Characterization of thermodynamically stabilizing mutations in a light-producing deoxyribozyme using NMR spectroscopy

• Thesis title in Czech: Charakterizace termodynamicky stabilizujících mutací ve světlo-produkujícím deoxyribozymu pomocí NMR spektroskopie
• Thesis title in English: Characterization of thermodynamically stabilizing mutations in a light-producing deoxyribozyme using NMR spectroscopy
• Key words: deoxyribozym, katalytická DNA, termostabilita, tání, nukleární magnetická rezonance
• English key words: deoxyribozyme, catalytic DNA, thermostability, melting, nuclear magnetic resonance
• Academic year of topic announcement: 2020/2021
• Thesis type: Bachelor's thesis
• Thesis language: angličtina
• Department: Laboratory of NMR Spectroscopy (31-204)
• Supervisor: doc. RNDr. Zdeněk Tošner, Ph.D.
• Author: hidden - assigned by the advisor, waiting for guarantor's approval
• Date of registration: 10.11.2020
• Date of assignment: 10.11.2020
• Date of electronic submission: 23.08.2021
• Date of proceeded defence: 07.09.2021
• Opponents: Mgr. Klára Kohoutová
• Advisors: Edward Arthur Curtis, Ph.D.

Preliminary scope of work

Ve spolupráci se skupinou Dr. Curtise se budeme věnovat studiu světlo-produkujícímu DNA enzymu a jeho mutacím, jejichž stabilita vzhledem k teplotě tání bude sledována pomocí 1H NMR spektroskopie.
Tato práce bude vedena v anglickém jazyce. Bližší náplň práce je tedy uvedena v anglické verzi.

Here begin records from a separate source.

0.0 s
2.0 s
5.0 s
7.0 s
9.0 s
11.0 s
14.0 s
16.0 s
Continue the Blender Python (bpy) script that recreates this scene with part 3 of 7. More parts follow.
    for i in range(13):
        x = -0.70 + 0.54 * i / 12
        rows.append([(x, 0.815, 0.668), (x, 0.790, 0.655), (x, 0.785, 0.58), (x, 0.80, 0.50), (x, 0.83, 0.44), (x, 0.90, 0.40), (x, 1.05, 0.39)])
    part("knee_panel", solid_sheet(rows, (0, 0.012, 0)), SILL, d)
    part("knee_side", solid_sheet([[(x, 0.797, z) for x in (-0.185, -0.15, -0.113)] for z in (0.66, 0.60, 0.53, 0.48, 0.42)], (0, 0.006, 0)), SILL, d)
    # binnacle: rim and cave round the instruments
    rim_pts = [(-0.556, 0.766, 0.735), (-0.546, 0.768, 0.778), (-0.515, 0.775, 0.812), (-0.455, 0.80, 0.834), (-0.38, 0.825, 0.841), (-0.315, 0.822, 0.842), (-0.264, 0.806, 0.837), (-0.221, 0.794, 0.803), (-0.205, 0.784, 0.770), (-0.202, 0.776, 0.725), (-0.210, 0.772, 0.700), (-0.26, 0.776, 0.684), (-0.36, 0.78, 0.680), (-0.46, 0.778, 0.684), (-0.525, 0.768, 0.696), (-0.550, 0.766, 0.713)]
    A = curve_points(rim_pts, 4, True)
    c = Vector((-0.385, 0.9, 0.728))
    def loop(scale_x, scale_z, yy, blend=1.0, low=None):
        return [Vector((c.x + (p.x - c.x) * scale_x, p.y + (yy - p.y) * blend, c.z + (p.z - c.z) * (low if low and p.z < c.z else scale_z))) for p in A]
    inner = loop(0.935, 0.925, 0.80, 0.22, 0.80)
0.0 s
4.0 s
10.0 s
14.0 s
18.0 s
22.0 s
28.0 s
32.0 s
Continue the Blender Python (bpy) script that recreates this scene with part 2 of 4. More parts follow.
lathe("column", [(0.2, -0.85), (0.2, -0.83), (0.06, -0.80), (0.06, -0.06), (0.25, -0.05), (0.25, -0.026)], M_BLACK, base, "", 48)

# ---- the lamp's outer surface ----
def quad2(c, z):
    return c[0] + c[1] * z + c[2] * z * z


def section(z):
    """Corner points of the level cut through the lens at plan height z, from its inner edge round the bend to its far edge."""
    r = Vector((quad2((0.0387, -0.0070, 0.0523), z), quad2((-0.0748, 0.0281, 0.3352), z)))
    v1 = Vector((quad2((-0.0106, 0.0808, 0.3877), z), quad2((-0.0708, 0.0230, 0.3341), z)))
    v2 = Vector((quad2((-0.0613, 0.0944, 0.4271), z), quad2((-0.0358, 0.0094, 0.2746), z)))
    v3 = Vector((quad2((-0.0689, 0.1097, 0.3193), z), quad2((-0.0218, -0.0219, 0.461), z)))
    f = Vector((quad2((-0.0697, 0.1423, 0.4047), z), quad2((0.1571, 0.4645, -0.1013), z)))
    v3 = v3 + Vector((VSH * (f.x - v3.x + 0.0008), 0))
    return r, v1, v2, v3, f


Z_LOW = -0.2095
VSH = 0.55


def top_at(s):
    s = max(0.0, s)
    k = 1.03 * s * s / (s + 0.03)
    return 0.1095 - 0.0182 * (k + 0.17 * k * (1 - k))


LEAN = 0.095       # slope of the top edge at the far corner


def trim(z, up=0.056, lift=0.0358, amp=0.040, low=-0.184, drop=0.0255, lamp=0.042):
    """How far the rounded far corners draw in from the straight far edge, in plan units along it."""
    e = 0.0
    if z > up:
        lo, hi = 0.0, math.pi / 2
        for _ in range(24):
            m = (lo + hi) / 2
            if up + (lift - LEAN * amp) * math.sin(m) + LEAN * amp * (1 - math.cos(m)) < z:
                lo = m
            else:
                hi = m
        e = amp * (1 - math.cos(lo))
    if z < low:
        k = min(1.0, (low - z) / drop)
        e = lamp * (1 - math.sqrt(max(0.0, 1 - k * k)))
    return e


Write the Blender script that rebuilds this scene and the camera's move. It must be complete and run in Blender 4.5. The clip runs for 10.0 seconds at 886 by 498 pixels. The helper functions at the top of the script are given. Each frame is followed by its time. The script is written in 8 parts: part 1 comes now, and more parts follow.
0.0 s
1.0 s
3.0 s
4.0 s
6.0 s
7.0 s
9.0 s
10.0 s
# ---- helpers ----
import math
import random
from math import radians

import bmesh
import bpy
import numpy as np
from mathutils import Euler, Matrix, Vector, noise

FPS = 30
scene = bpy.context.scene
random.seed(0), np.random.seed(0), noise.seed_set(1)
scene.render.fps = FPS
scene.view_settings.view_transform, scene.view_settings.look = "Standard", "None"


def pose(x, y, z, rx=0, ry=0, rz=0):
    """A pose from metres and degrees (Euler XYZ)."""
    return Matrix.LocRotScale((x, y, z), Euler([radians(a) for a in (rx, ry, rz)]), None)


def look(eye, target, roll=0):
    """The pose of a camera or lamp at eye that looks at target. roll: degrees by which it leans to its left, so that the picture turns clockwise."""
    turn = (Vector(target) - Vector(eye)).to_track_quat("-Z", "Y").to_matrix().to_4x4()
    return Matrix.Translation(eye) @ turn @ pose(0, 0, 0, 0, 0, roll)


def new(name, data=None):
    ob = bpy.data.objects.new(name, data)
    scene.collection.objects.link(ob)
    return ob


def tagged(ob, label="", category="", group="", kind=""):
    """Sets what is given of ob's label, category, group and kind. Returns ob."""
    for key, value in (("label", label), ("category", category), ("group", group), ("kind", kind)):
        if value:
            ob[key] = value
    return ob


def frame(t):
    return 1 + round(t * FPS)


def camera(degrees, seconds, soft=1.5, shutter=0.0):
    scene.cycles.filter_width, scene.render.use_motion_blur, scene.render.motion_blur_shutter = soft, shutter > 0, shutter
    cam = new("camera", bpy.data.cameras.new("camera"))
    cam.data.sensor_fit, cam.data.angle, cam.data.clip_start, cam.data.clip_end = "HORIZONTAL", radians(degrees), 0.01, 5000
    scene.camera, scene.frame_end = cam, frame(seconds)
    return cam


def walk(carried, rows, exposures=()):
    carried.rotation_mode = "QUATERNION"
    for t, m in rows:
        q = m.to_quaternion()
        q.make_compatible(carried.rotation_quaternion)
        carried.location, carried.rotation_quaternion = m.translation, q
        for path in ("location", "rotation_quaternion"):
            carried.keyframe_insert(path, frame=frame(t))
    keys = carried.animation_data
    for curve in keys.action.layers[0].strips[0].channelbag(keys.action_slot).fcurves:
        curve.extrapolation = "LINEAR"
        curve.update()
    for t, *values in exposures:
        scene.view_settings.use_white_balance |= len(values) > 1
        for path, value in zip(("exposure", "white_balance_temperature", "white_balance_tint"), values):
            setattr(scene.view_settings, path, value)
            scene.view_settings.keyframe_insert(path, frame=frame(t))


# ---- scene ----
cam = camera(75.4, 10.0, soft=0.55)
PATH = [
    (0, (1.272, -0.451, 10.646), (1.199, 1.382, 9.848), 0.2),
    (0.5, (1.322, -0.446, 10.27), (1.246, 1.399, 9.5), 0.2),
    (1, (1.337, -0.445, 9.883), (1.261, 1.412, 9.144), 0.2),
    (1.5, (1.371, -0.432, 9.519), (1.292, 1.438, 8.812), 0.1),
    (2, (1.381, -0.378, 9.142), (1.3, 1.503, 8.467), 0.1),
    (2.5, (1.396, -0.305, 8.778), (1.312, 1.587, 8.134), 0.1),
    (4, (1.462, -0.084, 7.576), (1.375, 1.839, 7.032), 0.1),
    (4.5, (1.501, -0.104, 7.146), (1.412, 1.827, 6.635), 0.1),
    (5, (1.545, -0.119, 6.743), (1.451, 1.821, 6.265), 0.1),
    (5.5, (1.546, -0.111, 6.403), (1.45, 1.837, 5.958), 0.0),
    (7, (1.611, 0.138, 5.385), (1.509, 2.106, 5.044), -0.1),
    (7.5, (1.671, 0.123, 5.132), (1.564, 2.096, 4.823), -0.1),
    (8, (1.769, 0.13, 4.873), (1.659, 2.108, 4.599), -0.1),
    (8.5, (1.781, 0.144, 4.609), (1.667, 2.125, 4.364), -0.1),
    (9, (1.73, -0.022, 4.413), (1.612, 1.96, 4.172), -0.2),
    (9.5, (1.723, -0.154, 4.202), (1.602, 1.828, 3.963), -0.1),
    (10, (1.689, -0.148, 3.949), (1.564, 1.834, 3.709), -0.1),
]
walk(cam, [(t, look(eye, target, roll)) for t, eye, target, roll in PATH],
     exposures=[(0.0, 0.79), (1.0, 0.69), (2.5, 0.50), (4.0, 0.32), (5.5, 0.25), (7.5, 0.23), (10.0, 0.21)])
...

Preliminary scope of work in English

Like proteins, DNA molecules can catalyze chemical reactions. Inspired by the potential uses of catalytic DNA, an artificial evolution was used in Dr. Curtis’ lab to identify a deoxyribozyme that catalyzes a chemiluminescent reaction. Our current goal is to obtain a structure of this deoxyribozyme at atomic-level resolution.
In the case of both protein and nucleic acid enzymes, high-resolution structural characterization is often facilitated by mutations that increase stability at high temperatures. A rational design approach was chosen to identify such modifications; a series of previously described stabilizing loops were inserted into a hairpin in the catalytic core of the deoxyribozyme, and NMR spectroscopy was used to characterize the effect of these loop sequences on the melting temperature of the deoxyribozyme.
Variable-temperature (VT) ¹H-NMR spectra of these variants were measured, and the melting transition of their structure was investigated. In addition, the ability of deoxyribozymes to retain their catalytic activity at higher temperatures was studied and provided further insight into the sequence elements that demonstrate a thermostabilizing effect.